Problem to work on:
Restate the span of lines that starts with the line containing "2 of 4. More parts follow." and ends with the line containing "return root_", word for word, including both, with nothing else.

Records with scene code:
start
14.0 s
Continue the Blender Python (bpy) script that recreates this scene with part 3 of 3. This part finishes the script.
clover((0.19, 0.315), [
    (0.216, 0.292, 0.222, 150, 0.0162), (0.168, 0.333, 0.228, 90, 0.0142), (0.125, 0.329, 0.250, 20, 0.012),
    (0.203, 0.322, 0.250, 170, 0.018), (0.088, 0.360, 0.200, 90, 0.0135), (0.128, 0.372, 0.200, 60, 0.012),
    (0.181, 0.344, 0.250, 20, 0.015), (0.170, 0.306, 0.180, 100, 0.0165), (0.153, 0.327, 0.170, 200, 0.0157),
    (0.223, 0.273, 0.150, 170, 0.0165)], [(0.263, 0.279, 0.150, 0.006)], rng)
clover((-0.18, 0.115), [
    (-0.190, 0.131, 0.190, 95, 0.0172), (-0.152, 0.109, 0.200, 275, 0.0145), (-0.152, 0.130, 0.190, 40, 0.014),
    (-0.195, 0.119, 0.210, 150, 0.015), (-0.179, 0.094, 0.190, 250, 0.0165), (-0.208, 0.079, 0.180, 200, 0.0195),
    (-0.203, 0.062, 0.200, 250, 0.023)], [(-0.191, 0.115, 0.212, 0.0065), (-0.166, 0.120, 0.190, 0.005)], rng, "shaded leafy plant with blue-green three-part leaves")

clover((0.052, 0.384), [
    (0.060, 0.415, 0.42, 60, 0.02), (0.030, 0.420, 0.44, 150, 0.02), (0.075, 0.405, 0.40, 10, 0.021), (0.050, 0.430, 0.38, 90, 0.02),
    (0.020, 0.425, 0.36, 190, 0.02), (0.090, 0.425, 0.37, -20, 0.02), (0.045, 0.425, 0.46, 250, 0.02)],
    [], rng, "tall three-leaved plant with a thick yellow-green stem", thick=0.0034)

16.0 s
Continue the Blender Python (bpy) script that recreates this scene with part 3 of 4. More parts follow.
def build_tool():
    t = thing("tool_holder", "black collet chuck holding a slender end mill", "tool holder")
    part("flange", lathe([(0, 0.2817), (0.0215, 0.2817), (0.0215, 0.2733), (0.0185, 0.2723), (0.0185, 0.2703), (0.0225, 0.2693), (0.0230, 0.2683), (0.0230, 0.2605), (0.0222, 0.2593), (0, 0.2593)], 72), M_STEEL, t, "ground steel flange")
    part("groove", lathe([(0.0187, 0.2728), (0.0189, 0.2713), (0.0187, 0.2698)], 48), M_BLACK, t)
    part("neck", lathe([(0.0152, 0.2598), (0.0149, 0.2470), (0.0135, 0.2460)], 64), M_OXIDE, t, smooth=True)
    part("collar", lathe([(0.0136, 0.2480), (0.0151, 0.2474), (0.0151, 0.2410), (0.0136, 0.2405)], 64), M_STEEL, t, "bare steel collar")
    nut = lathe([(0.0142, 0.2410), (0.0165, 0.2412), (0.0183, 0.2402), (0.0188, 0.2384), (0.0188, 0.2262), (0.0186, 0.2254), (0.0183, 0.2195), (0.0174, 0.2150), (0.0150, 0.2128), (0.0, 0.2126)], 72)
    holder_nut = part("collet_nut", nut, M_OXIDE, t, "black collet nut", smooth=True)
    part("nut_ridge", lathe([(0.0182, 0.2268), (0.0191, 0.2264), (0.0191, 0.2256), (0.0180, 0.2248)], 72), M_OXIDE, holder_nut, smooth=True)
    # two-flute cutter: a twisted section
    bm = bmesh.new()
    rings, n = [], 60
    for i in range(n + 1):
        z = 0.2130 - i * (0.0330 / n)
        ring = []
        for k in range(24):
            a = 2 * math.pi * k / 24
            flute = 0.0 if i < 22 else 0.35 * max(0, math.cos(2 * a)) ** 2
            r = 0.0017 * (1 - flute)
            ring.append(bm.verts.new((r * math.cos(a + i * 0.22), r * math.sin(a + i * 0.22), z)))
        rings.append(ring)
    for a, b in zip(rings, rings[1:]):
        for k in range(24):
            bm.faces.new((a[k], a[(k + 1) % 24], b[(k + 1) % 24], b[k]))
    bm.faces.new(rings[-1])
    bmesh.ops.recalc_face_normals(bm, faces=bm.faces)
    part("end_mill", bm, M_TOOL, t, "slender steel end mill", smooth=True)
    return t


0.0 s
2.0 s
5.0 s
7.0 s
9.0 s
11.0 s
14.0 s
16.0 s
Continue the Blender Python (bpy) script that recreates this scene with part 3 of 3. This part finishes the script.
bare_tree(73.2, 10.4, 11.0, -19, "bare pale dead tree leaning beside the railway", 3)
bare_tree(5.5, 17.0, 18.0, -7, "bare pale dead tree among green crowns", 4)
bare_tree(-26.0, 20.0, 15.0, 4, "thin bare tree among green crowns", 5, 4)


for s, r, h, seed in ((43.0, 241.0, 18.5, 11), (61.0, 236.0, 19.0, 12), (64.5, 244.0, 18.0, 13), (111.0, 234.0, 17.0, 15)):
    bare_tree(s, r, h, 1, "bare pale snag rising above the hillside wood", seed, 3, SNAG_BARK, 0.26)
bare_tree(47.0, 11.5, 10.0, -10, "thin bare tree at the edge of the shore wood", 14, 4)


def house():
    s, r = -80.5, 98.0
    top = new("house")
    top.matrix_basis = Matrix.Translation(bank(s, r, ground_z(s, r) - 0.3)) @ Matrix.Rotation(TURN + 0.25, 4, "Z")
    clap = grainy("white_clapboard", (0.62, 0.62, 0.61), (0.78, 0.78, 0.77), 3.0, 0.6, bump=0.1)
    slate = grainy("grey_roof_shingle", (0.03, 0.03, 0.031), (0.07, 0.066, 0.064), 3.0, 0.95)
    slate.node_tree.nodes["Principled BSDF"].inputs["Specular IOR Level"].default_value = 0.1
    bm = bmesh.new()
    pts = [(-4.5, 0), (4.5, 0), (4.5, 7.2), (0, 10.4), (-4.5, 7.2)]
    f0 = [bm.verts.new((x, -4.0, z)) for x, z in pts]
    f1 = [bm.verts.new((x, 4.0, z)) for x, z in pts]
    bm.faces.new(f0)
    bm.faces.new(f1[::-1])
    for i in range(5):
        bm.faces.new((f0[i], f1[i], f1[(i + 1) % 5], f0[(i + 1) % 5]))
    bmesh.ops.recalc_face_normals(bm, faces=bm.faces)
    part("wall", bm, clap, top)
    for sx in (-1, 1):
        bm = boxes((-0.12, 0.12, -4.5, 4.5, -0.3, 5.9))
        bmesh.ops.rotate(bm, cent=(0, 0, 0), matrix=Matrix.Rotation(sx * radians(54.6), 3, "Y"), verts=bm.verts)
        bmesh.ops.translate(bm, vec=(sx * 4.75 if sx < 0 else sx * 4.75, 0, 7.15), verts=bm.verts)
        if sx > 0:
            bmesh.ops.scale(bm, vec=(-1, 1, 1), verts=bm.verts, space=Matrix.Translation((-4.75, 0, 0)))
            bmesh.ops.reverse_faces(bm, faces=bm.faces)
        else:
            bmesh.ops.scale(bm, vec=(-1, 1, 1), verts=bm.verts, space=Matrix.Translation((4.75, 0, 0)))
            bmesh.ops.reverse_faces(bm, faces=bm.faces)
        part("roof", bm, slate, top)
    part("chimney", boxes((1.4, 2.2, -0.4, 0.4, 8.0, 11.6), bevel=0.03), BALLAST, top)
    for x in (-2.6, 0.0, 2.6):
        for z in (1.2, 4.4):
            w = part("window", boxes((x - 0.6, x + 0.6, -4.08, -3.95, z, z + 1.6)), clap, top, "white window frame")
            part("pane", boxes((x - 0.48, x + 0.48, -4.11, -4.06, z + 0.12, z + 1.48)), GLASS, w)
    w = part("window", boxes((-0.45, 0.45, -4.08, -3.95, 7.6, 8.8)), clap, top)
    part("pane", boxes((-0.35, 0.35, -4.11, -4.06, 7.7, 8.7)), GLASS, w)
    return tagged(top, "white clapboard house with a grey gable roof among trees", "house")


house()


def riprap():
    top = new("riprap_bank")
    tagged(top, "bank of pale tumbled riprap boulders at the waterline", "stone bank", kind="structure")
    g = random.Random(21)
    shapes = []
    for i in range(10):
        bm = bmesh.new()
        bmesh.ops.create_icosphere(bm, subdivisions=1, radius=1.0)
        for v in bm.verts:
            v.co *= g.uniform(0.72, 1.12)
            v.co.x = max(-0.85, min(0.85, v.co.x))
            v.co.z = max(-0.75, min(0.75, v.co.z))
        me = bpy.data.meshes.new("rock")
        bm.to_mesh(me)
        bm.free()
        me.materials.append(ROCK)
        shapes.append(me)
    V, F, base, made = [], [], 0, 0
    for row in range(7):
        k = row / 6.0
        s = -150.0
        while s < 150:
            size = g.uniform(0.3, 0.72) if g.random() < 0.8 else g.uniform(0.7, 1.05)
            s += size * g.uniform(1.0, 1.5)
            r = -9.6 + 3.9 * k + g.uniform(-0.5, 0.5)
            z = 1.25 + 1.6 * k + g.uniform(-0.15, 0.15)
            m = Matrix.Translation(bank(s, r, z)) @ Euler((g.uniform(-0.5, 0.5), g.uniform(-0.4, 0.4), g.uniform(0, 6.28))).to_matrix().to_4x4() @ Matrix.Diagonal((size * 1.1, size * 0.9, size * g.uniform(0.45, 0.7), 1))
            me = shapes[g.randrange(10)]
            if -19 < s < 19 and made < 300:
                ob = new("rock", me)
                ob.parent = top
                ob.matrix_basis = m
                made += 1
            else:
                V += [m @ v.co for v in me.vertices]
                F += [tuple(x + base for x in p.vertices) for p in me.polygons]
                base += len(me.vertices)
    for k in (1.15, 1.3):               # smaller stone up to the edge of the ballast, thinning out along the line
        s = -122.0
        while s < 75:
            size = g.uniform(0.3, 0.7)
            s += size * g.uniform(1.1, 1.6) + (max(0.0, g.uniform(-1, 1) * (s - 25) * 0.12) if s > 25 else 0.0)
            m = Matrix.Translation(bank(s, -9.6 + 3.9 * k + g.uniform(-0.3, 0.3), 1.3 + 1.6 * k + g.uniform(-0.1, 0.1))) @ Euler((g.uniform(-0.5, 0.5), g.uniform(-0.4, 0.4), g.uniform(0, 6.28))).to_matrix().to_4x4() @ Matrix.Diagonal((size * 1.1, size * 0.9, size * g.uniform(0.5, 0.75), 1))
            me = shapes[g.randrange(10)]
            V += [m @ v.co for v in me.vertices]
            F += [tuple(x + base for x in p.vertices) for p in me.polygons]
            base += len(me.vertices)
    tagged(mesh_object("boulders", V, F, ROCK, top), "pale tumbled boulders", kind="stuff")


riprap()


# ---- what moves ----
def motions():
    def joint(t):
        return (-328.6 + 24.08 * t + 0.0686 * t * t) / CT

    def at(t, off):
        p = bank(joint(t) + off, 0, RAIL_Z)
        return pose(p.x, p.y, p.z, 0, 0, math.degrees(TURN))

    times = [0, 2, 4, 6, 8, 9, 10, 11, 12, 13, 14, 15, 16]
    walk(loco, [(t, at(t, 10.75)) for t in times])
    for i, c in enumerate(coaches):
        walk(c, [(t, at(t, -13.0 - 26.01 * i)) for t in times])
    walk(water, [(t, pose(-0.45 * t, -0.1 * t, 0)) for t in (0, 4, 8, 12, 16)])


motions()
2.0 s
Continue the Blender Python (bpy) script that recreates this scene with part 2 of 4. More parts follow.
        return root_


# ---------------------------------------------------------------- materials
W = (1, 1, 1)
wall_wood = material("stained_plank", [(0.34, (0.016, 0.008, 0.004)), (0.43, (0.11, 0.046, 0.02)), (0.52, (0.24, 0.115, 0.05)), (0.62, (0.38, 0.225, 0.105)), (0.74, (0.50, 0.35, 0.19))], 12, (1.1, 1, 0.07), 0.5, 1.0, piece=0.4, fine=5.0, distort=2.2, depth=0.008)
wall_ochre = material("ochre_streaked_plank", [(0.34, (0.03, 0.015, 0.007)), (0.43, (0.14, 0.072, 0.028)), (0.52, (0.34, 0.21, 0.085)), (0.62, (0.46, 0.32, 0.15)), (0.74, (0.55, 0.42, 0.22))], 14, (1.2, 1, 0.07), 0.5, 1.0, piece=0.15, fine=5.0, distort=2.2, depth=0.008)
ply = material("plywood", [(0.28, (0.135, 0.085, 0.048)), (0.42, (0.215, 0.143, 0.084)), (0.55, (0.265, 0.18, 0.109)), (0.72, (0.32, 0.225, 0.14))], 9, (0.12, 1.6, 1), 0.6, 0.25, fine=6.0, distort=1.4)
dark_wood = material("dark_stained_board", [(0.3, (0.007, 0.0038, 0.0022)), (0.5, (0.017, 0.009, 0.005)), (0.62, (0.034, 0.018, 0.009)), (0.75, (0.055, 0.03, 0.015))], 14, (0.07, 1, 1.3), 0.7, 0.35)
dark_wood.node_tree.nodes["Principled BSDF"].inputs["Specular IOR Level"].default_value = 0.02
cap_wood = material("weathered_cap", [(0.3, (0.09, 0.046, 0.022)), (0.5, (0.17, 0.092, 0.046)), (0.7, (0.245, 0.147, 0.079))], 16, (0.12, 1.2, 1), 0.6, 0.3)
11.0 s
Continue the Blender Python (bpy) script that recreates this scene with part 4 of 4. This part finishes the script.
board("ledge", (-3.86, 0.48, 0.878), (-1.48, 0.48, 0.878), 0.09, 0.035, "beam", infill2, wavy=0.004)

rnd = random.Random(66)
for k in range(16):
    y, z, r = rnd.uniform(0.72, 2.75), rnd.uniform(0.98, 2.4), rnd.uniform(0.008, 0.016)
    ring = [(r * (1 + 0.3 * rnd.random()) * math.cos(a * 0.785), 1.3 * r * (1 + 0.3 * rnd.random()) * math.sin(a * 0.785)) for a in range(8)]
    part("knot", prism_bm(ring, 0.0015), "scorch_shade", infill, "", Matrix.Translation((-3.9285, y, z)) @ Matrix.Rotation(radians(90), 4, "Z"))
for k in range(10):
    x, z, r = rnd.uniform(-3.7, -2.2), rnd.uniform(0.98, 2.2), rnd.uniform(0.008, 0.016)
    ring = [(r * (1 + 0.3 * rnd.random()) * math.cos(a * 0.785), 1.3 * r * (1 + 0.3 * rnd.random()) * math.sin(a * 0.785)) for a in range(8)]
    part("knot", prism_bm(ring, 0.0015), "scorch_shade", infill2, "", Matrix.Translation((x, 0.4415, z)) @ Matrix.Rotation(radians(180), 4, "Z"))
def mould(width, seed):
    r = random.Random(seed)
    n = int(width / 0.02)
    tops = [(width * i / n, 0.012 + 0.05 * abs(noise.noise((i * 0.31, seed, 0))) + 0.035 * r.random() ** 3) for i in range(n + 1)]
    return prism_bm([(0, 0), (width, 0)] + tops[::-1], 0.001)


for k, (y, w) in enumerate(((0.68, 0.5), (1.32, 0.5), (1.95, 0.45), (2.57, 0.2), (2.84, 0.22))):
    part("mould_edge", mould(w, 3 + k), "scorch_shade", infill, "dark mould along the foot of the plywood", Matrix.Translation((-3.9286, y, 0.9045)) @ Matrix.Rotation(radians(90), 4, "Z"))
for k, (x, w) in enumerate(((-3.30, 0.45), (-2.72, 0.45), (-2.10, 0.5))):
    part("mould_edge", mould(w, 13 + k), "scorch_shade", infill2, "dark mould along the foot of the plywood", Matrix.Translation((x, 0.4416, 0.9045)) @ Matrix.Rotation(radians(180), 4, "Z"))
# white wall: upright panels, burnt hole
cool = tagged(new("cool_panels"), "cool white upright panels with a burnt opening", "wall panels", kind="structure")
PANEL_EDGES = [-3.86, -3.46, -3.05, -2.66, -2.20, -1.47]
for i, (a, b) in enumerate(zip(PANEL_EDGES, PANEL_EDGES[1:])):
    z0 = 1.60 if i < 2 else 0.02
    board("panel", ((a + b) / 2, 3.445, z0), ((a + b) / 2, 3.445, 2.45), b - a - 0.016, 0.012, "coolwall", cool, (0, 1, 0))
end
Expected output:
Continue the Blender Python (bpy) script that recreates this scene with part 2 of 4. More parts follow.
        return root_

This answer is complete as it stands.